They are the Mutt and Jeff of college lacrosse, but when they begin their afternoon-long dual today at Johns Hopkins, no one in the expected overflow crowd of 12,000 will be laughing.
To those attending this Hopkins-Maryland confrontation, what happens between the Blue Jays' 5-foot-7 Bob Maimone and the Terrapins' 6-1 Bob Ott in their midfield faceoff battles is most serious business. The teams are so close in talent that the outcome of the 2 p.m. NCAA semifinal game could well be determined by these two talented players.
Last Saturday, Ott dominated Maimone until the squads went into overtime. Then Maimone took charge, won a series of crucial faceoffs in the second extra period and Hopkins won, 21-20.
"There is no question that really hurt us," Ott said yesterday. "But I was really dead by the time the overtime periods came. I can't remember anything about them. I had paced myself for a four-quarter game and I didn't have anything left."
Keeping Ott fresh in the heat of the Homewood playing field is one of coach Bud Beardmore's biggest worries entering the game. And it also points up a major difference in the philosophies the teams take toward faceoffs, which occur at the start of each period and after every goal.
Ott takes a regular turn with his midfield unit as well as handling most of the faceoffs. Maimone, however, does nothing but fade off. As soon as the faceoff is over, he leaves the field for a substitute.
"I hate to see the game develop into a game of specialists," said Ott. "I wouldn't want to just face off.
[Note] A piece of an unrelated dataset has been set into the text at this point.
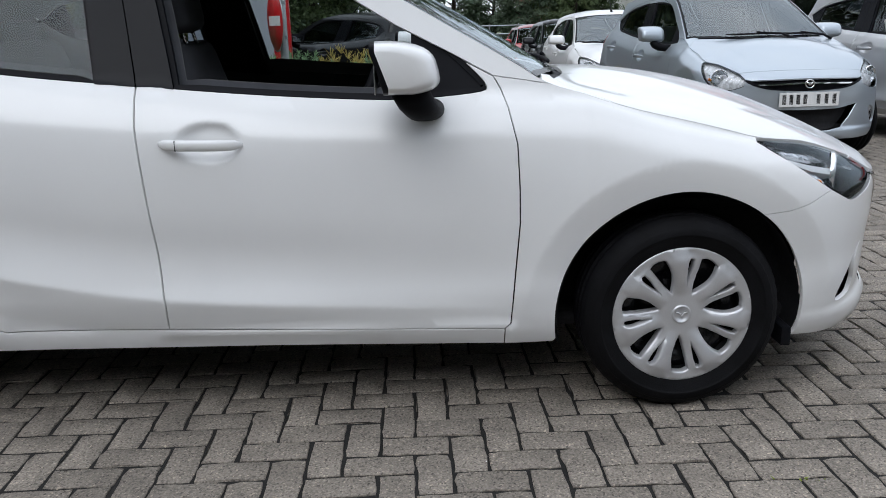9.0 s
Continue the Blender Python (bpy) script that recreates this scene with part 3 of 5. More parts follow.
R_WIN = bent([(-1.178, 1.206), (-1.11, 1.250), (-1.036, 1.289), (-0.89, 1.320), (-0.738, 1.339), (-0.60, 1.351), (-0.452, 1.356, 1), (-0.404, 1.020, 1), (-0.62, 1.044), (-0.85, 1.076), (-1.028, 1.101), (-1.10, 1.135), (-1.165, 1.190)], n=3)
LAMP = bent([(1.592, 0.803, 1), (1.631, 0.806), (1.701, 0.800), (1.784, 0.788), (1.871, 0.768), (1.959, 0.741), (2.026, 0.712), (2.076, 0.684), (2.063, 0.652), (1.987, 0.632), (1.921, 0.622), (1.861, 0.618), (1.808, 0.637), (1.723, 0.694), (1.659, 0.744)], n=3)
TAIL = bent([(-1.441, 1.062, 1), (-1.60, 1.066), (-1.792, 1.058), (-1.90, 1.045), (-1.99, 1.03, 1), (-1.99, 0.95, 1), (-1.88, 0.918), (-1.80, 0.908), (-1.70, 0.903), (-1.65, 0.915), (-1.53, 0.985)], n=3)
FOG = bent([(1.831, 0.318), (1.869, 0.370), (1.930, 0.424), (1.973, 0.452), (1.998, 0.461, 1), (1.957, 0.412), (1.955, 0.372), (1.965, 0.338), (1.953, 0.308), (1.930, 0.298), (1.853, 0.296)], n=3)
SEAM = [(1.558, 0.604), (1.623, 0.612), (1.69, 0.632), (1.765, 0.661)]
GRILLE = [(2.069, 0.670), (2.204, 0.637), (2.378, 0.654), (PI_F, 0.656), (PI_F, 0.334), (2.468, 0.346), (2.383, 0.368), (2.280, 0.419), (2.220, 0.491), (2.179, 0.553), (2.141, 0.605), (2.098, 0.642), (2.069, 0.659)]
HOLE = [(2.213, 0.628), (2.378, 0.645), (PI_F, 0.648), (PI_F, 0.352), (2.461, 0.366), (2.378, 0.390), (2.300, 0.432), (2.248, 0.499), (2.219, 0.558)]
INTAKE = [(2.142, 0.271), (2.188, 0.316), (2.231, 0.336), (2.343, 0.328), (PI_F, 0.302), (PI_F, 0.262), (2.318, 0.266)]
BARS = ((0.575, 0.612, 2.24), (0.535, 0.548, 2.25))
SHIELD_FRONT = (GRILLE, HOLE, INTAKE, BARS, 0.470, LAMP, SEAM, FOG)
# a slim upper mouth with a bright bar over a wide dark lower one
SLIM = [(2.09, 0.672), (2.13, 0.664), (2.394, 0.672), (PI_F, 0.674), (PI_F, 0.580), (2.486, 0.582), (2.40, 0.585), (2.295, 0.592), (2.234, 0.602), (2.19, 0.614), (2.15, 0.628), (2.115, 0.644), (2.09, 0.660)]
SLIM_HOLE = [(2.135, 0.657), (2.394, 0.666), (PI_F, 0.668), (PI_F, 0.587), (2.48, 0.589), (2.395, 0.592), (2.315, 0.599), (2.262, 0.608), (2.20, 0.624)]
WIDE = [(2.27, 0.285), (2.20, 0.36), (2.12, 0.47), (2.20, 0.455), (2.32, 0.435), (PI_F, 0.430), (PI_F, 0.262), (2.40, 0.266)]
ROUND_LAMP = bent([(1.592, 0.803, 1), (1.631, 0.806), (1.701, 0.800), (1.784, 0.788), (1.871, 0.768), (1.959, 0.741), (2.026, 0.712), (2.090, 0.668), (2.075, 0.624), (1.995, 0.596), (1.921, 0.584), (1.861, 0.586), (1.808, 0.606), (1.723, 0.668), (1.659, 0.730)], n=3)
ROUND_SEAM = [(1.558, 0.594), (1.623, 0.600), (1.69, 0.616), (1.765, 0.637)]
OVAL_FOG = bent([(1.79, 0.335), (1.82, 0.395), (1.87, 0.432), (1.93, 0.440), (1.945, 0.405), (1.91, 0.345), (1.86, 0.305), (1.81, 0.300)], n=3)
SLIM_FRONT = (SLIM, SLIM_HOLE, WIDE, ((0.624, 0.636, 2.17),), 0.515, ROUND_LAMP, ROUND_SEAM, OVAL_FOG)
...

I like to play too. No doubt it's and advantage for him to be resting while I'm playing but it's something I have to overcome."
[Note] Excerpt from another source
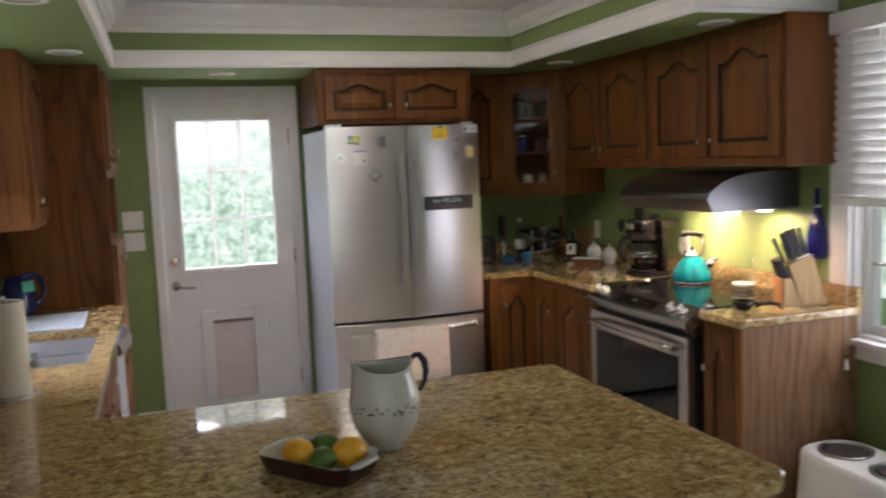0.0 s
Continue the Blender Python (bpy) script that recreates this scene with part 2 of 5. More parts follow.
def box(bm, x0, y0, z0, x1, y1, z1, bevel=0.0, segs=2):
    vs = [bm.verts.new(p) for p in ((x0, y0, z0), (x1, y0, z0), (x1, y1, z0), (x0, y1, z0), (x0, y0, z1), (x1, y0, z1), (x1, y1, z1), (x0, y1, z1))]
    fs = [bm.faces.new([vs[i] for i in f]) for f in ((3, 2, 1, 0), (4, 5, 6, 7), (0, 1, 5, 4), (1, 2, 6, 5), (2, 3, 7, 6), (3, 0, 4, 7))]
    if bevel > 0:
        es = list({e for f in fs for e in f.edges})
        bmesh.ops.bevel(bm, geom=es, offset=bevel, segments=segs, affect='EDGES', profile=0.5)
    return vs


def boxes(*dims, bevel=0.0, segs=2):
    bm = bmesh.new()
    for d in dims:
        box(bm, *d, bevel=bevel, segs=segs)
    return bm


def rings(bm, loops, closed=True, cap0=True, cap1=True, smooth=False):
    """Skin over loops of points with the same count."""
    rows = [[bm.verts.new(p) for p in l] for l in loops]
    n = len(rows[0])
    out = []
    for a, b in zip(rows, rows[1:]):
        for i in range(n if closed else n - 1):
            j = (i + 1) % n
            f = bm.faces.new((a[i], a[j], b[j], b[i]))
            f.smooth = smooth
            out.append(f)
    if cap0:
        bm.faces.new(rows[0][::-1])
    if cap1:
        bm.faces.new(rows[-1])
    return out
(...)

The two also have contrasting styles and approaches to the art of facing off. Mamimone who weighs 195 pounds and [WORD ILLEGIBLE] huge forearms and wrists, relies on bulldog tenacity and strength. Ott, an angular 185-pounder, depends on experience and quickness.
While Maimone paces back and forth before each faceoff, psyching himself for the upcoming confrontation, Ott will chat casually with a referee, trying to relax.
Despite their frequency, face offs are one of the big mysteries of lacrosse. They take place in a small area in the middle of the field and because the two players are crouched low over the ball, the view from the stands is poor.
What is taking place is simple: The players have their sticks on the ground, with the nets of the sticks about an inch apart. The official places the ball between the nets (but off the ground) and then blows his whistle.
It then becomes a matter of which player can rake or scoop the ball away from the other. Maimone, who Ott says, "practically has his nose on the ball", tries to overpower his foe. Ott tries to pry the ball loose so he can dash over and pick it up.
"It's a matter of adjusting and then adjusting again," said Ott. "We may wind up facing each other 40 times in the game. So it becomes a mental duel."
In the other NCAA semifinal, at Ithaca, N.Y., Cornell, the defending national champion and winner of 27 straight games, is a top-heavy pick over Navy, which upset Pen Tuesday.